EXERCISE DESCRIPTION: Reproduce the listing word for word. Skip any image.

DATA EXCERPT:
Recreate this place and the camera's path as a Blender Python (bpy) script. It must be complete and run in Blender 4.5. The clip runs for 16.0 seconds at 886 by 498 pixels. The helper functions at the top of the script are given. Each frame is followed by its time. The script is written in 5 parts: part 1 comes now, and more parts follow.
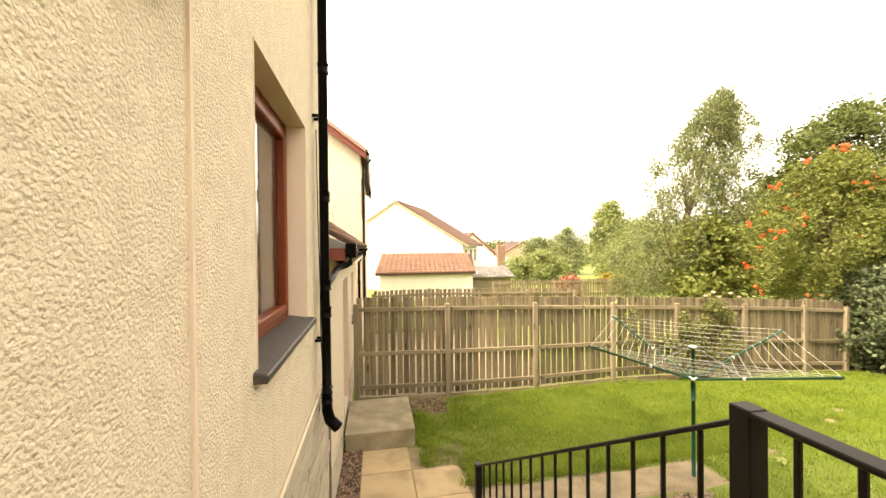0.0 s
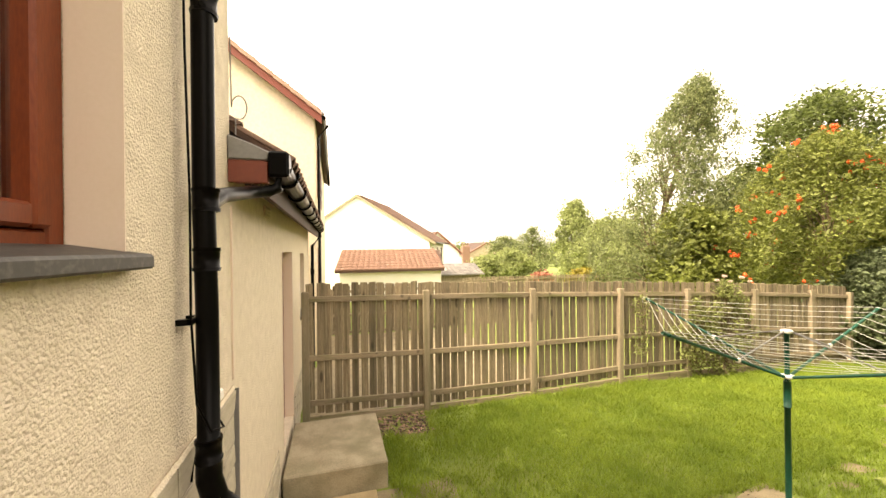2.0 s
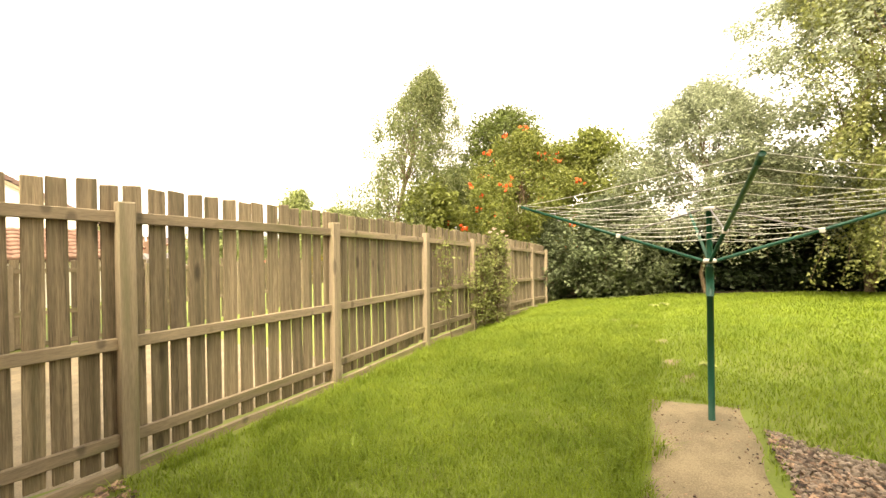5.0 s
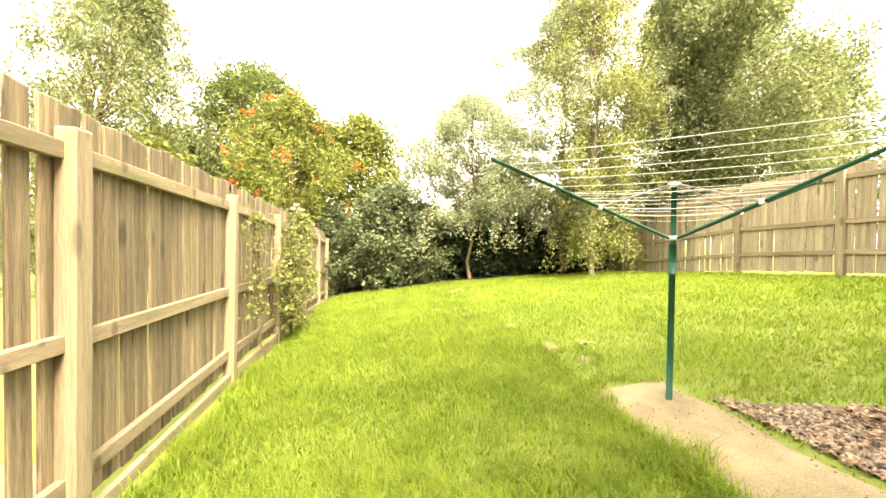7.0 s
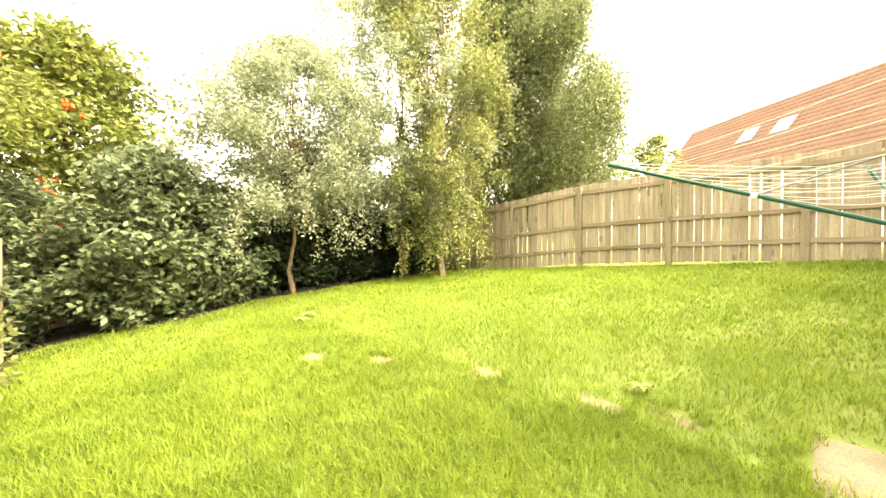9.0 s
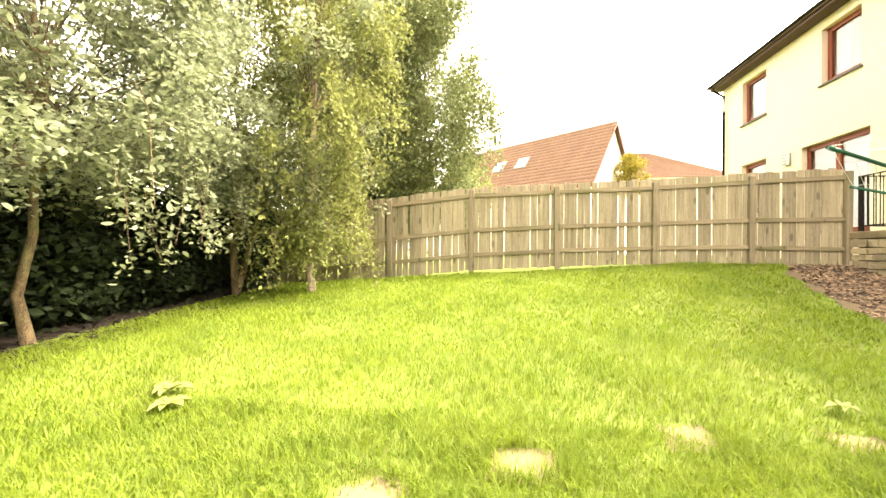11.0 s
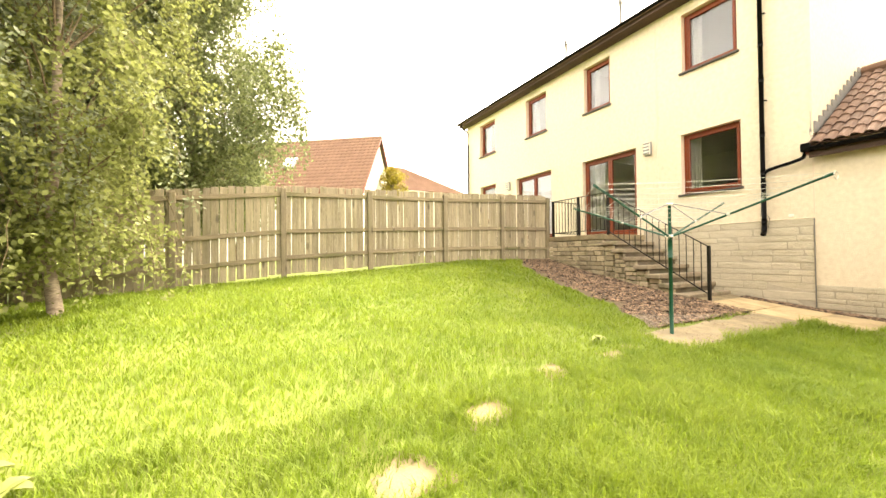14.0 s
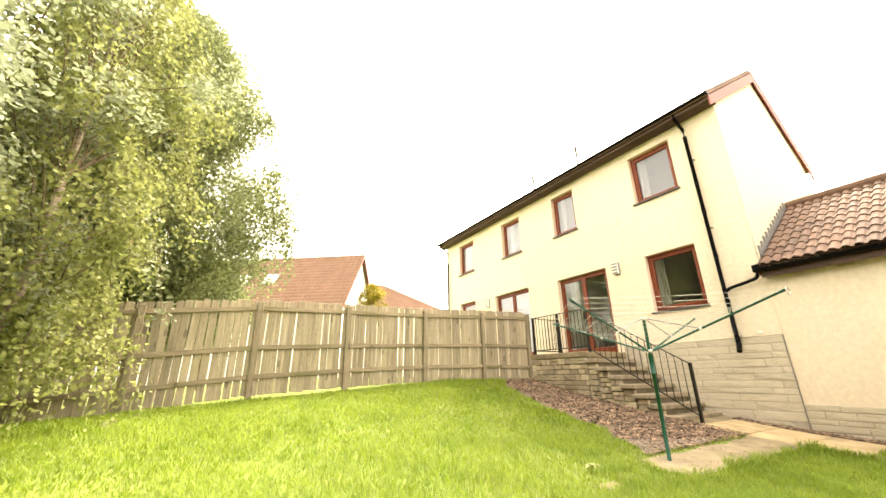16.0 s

SOLUTION TO THE PROBLEM:
Recreate this place and the camera's path as a Blender Python (bpy) script. It must be complete and run in Blender 4.5. The clip runs for 16.0 seconds at 886 by 498 pixels. The helper functions at the top of the script are given. Each frame is followed by its time. The script is written in 5 parts: part 1 comes now, and more parts follow.
0.0 s
2.0 s
5.0 s
7.0 s
9.0 s
11.0 s
14.0 s
16.0 s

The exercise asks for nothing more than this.